The Story of the Buttons

You are entering the world of my buttons, a world that will make you think … particularly about the role of the average investor in the stock market. Ideally, increased understanding of the thoughts expressed on these buttons—particularly the wisdom that comes from thinking differently—will help you become a better investor … though it will take time.

Where did the buttons come from? It all started in 1963.

That was the year Humphrey B. Neill hosted the first Contrary Opinion Forum in Manchester, Vermont. Humphrey, who styled himself “The Vermont Ruminator” had written a number of books on investing, including “Tape Reading and Market Tactics” (1931), “Understanding American Business” (1939), “The Inside Story of the Stock Exchange” (1950), “The Art of Contrary Thinking” (1954) and “The Ruminator” (1975). The Contrary Opinion Forum was a gathering at which he spoke and shared ideas-typically on the subject of investing-with open-minded and contrary-minded people.

The Forums became an annual event, and soon Jim Fraser joined Humphrey as co-host, relocating the Forum to the Basin Harbor Club in Vergennes, Vermont. Jim ran a money management business in Burlington, Vermont, relying in part on contrary opinion to guide him into stocks of value and away from areas too heavily influenced by the crowd. But Jim was more than a money manager; he was also a dealer in old books (primarily books on investing) and he eventually came to republish many of them as Fraser Publishing Company.basin-harbor-club

While I never knew Humphrey Neill (he passed away in 1977, and I attended my first Forum in 1986), I knew Jim Fraser well. A kind and wise independent thinker who found his own quiet road to success, he was notable for donning an old silk top hat at the Forum and honking a battered brass automobile horn to attract the crowd’s attention and start the event rolling.

Somewhere along the way (quite early), Jim began the tradition of printing the buttons (soon producing two a year) and distributing them to the attendees, and I’ve kept all mine.

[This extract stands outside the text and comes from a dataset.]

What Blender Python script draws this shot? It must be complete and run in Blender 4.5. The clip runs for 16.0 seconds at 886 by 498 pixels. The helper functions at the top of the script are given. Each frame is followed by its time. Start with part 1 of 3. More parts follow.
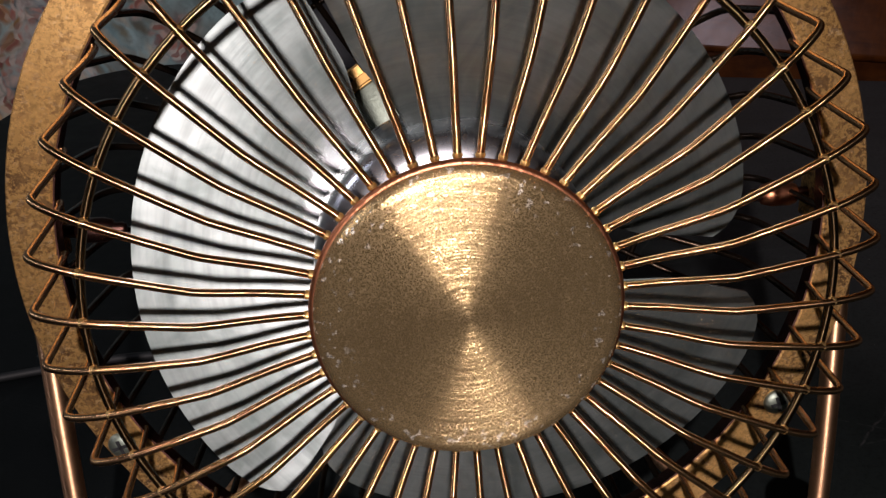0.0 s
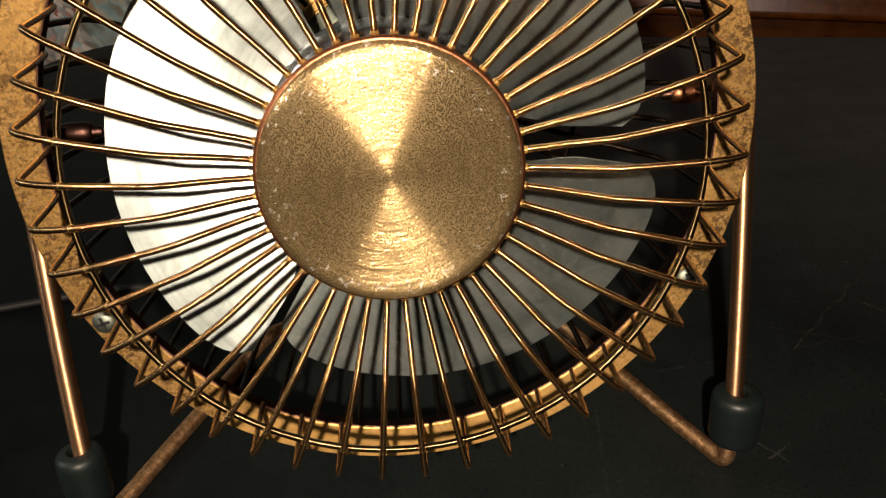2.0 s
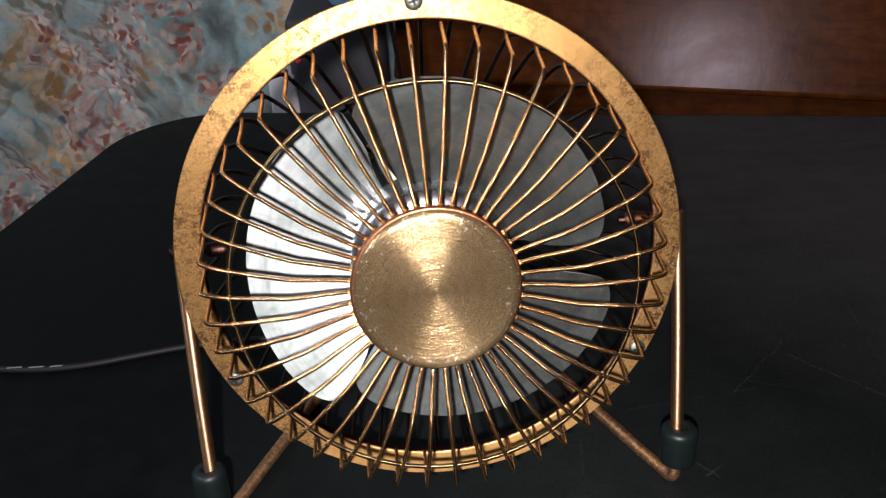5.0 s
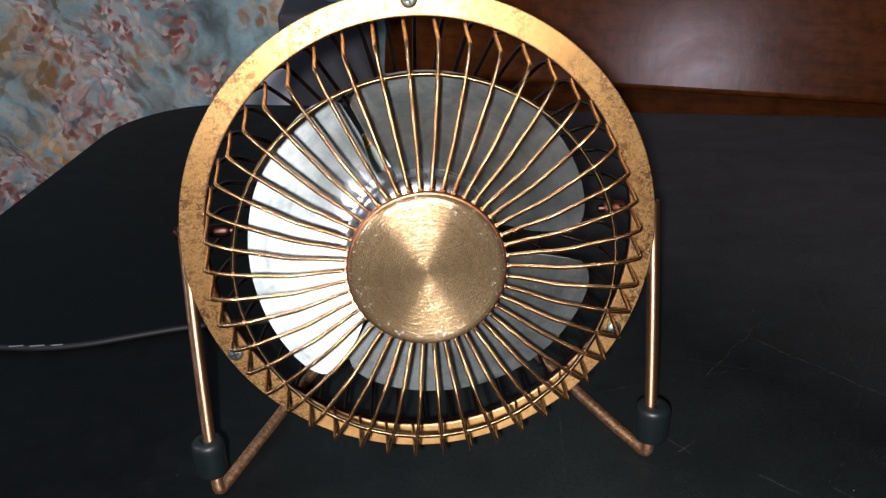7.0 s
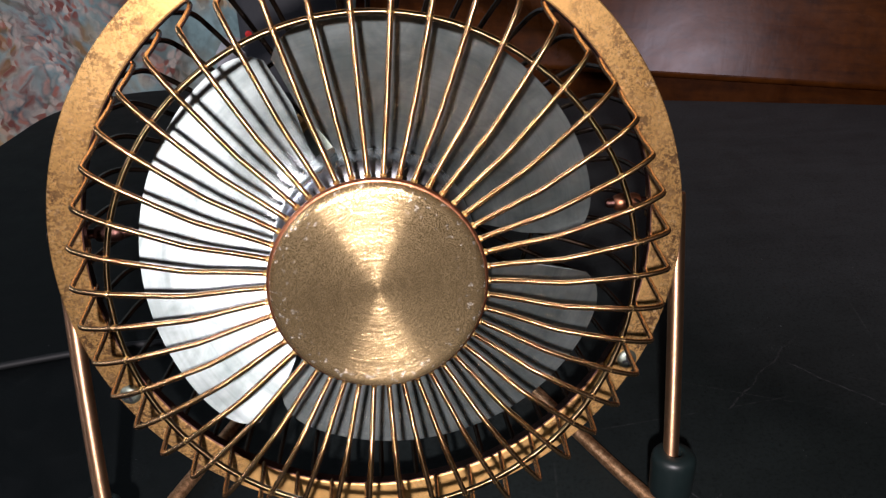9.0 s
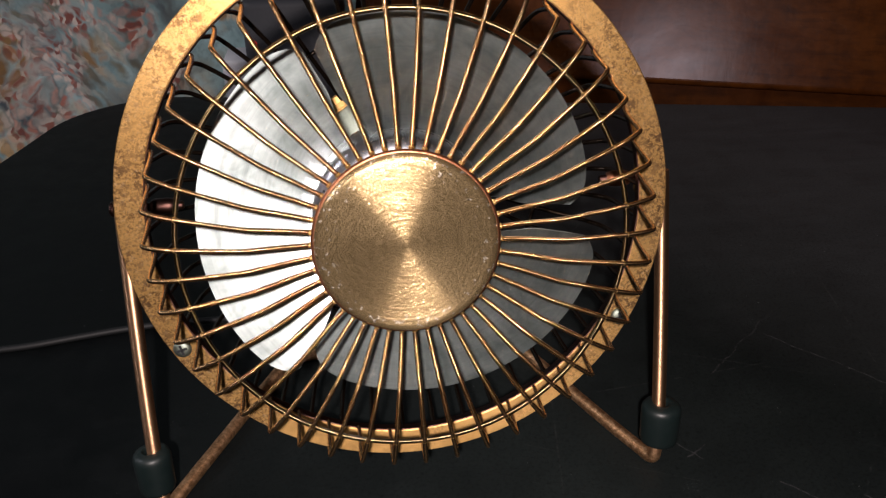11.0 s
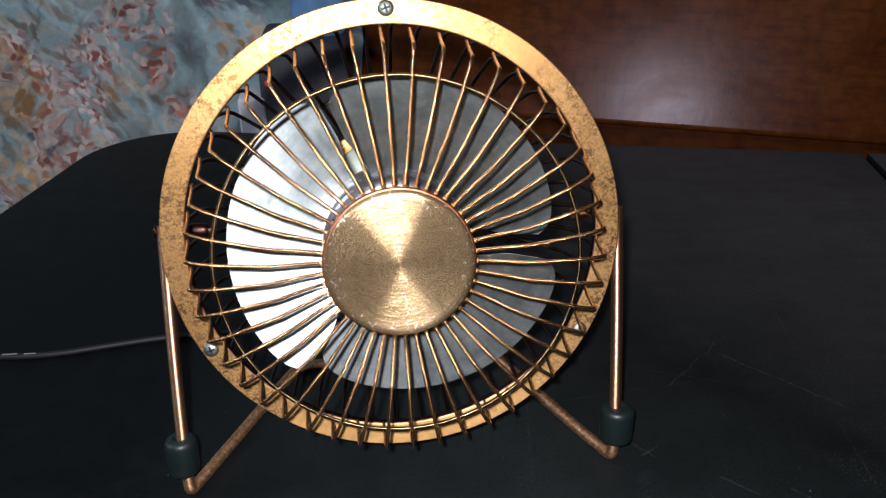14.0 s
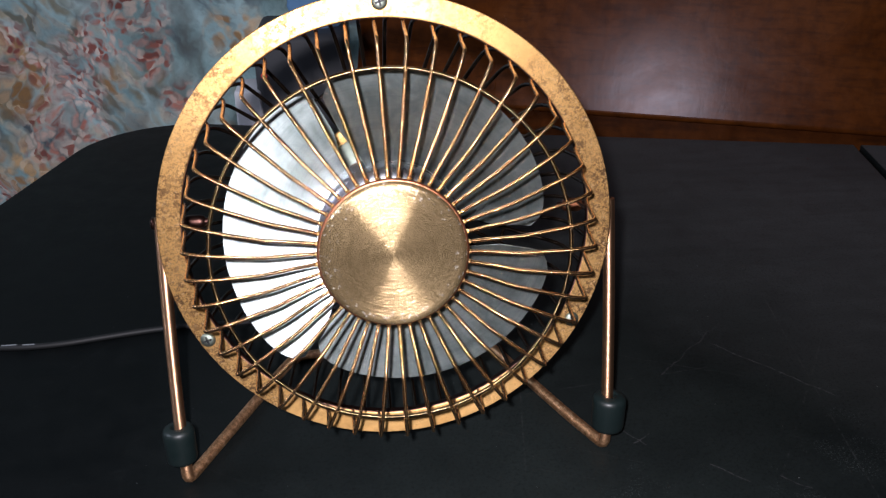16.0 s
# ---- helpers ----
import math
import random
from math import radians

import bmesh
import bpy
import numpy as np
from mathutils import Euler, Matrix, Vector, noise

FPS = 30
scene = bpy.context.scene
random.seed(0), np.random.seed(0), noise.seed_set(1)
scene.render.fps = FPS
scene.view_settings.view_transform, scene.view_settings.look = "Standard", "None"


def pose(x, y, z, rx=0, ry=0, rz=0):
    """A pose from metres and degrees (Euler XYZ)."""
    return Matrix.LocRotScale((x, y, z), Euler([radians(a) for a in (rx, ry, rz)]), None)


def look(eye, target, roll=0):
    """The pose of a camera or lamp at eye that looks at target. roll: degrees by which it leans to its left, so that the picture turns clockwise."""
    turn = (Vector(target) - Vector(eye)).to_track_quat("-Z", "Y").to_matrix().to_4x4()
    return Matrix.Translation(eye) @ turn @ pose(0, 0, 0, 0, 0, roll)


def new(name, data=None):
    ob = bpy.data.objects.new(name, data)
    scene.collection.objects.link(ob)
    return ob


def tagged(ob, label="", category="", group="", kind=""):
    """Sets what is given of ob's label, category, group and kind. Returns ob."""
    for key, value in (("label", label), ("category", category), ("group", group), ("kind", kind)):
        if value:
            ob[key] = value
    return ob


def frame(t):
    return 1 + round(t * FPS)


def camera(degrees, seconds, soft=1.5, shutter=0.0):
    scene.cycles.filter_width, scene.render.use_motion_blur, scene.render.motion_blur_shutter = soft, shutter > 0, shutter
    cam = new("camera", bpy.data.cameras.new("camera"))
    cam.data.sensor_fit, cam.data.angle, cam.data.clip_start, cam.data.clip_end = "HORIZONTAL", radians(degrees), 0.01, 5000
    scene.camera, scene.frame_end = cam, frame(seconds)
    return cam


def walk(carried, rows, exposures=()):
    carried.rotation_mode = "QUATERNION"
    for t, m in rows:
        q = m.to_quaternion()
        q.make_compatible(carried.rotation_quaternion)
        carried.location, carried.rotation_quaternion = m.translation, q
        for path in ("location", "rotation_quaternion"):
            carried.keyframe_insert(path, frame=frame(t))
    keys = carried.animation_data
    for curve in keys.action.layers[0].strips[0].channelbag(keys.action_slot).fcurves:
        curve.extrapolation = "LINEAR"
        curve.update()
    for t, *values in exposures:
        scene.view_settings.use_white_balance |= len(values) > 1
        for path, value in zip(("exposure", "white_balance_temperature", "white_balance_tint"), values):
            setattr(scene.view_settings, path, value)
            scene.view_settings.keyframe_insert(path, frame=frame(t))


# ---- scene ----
cam = camera(55.19, 16.0, soft=1.35)
# seconds, eye in metres, Euler degrees
PATH = [
    (0.0, -0.00858, -0.12102, 0.15905, 59.681, 1.195, -4.221),
    (0.5, -0.00833, -0.12561, 0.15821, 59.267, 1.046, -4.577),
    (1.0, -0.00440, -0.13066, 0.15596, 59.471, 1.608, -3.900),
    (1.5, -0.00230, -0.14050, 0.15392, 59.844, 1.985, -4.247),
    (2.0, 0.00195, -0.14783, 0.15160, 59.156, 2.337, -4.299),
    (2.5, 0.00030, -0.15673, 0.15894, 59.122, 2.192, -4.491),
    (3.0, 0.00070, -0.16455, 0.16650, 60.116, 2.269, -4.545),
    (3.5, -0.00055, -0.17012, 0.17290, 60.001, 2.414, -4.625),
    (4.0, -0.00074, -0.18921, 0.19179, 61.598, 2.919, -4.167),
    (4.2, -0.00164, -0.19220, 0.19535, 61.146, 2.804, -3.656),
    (6.3, -0.00492, -0.22295, 0.20999, 60.833, 2.407, -4.101),
    (6.5, -0.00446, -0.22087, 0.20915, 60.776, 2.271, -4.234),
    (7.0, -0.00620, -0.22046, 0.20828, 60.707, 1.670, -4.193),
    (7.5, -0.00561, -0.21354, 0.20241, 60.217, 1.432, -4.645),
    (8.0, -0.00197, -0.18478, 0.19116, 60.200, 1.546, -5.460),
    (8.2, 0.00194, -0.17342, 0.18552, 60.254, 1.833, -5.222),
    (10.3, -0.00280, -0.16467, 0.17800, 61.056, -0.155, -5.765),
    (10.5, -0.00474, -0.17001, 0.18239, 60.783, 0.168, -6.047),
    (11.0, -0.00786, -0.19546, 0.18290, 61.649, 1.087, -6.154),
    (11.5, -0.01164, -0.20951, 0.19044, 62.622, 0.978, -6.045),
    (12.0, -0.00992, -0.22586, 0.19802, 63.015, 0.871, -5.766),
    (12.5, -0.00992, -0.23292, 0.20386, 63.496, 0.647, -5.992),
    (13.0, -0.00786, -0.23249, 0.20269, 63.496, 0.402, -5.654),
    (13.5, -0.00803, -0.23487, 0.20214, 63.790, 0.293, -5.658),
    (14.0, -0.00742, -0.23547, 0.20022, 63.845, 0.268, -5.554),
    (14.5, -0.00729, -0.23677, 0.19931, 63.670, 0.349, -5.410),
    (15.0, -0.00752, -0.23895, 0.20004, 63.357, 0.472, -5.563),
    (15.5, -0.00726, -0.23875, 0.19938, 63.158, 0.526, -5.468),
    (16.0, -0.00643, -0.23884, 0.20142, 63.313, 0.285, -5.725),
]
EXPOSURE = [(0.0, -0.53, 6700, 25), (1.0, -0.5, 8300, 25), (2.0, -0.15, 8600, 18), (2.5, -0.28, 8600, 17), (3.0, -0.25, 8300, 19), (4.0, -0.03, 7200, 23), (6.5, 0.27, 6150, 21), (8.0, 0.38, 6250, 22), (10.5, -0.15, 6600, 24), (11.0, -0.12, 6800, 24), (11.5, 0.1, 6400, 21), (12.0, 0.25, 6250, 22), (14.0, 0.25, 5950, 21), (16.0, 0.28, 5950, 21)]
walk(cam, [(t, pose(*row)) for t, *row in PATH], exposures=EXPOSURE)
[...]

Like Jim, I have a soft spot for the wisdom of the ages and a well-turned phrase.

Jim bowed out of the business in 2004, and the Contrary Opinion Forum lasted 10 more years before dwindling attendance brought an end to the tradition.

But the buttons—I have 108 of them—live on! For many years, I’ve had my buttons arrayed on the wall of my cubicle, where I can draw inspiration and wisdom from them, and these web pages are my attempt to pass some of this wisdom on to you. All the interpretations are my own.

Interestingly, while doing the research for these interpretations, I learned that many of the sayings were quotations (often mis-quotations) from famous people, and this has added a new layer of meaning to many of them.

I hope you enjoy your explorations here, emerge a little wiser and return often.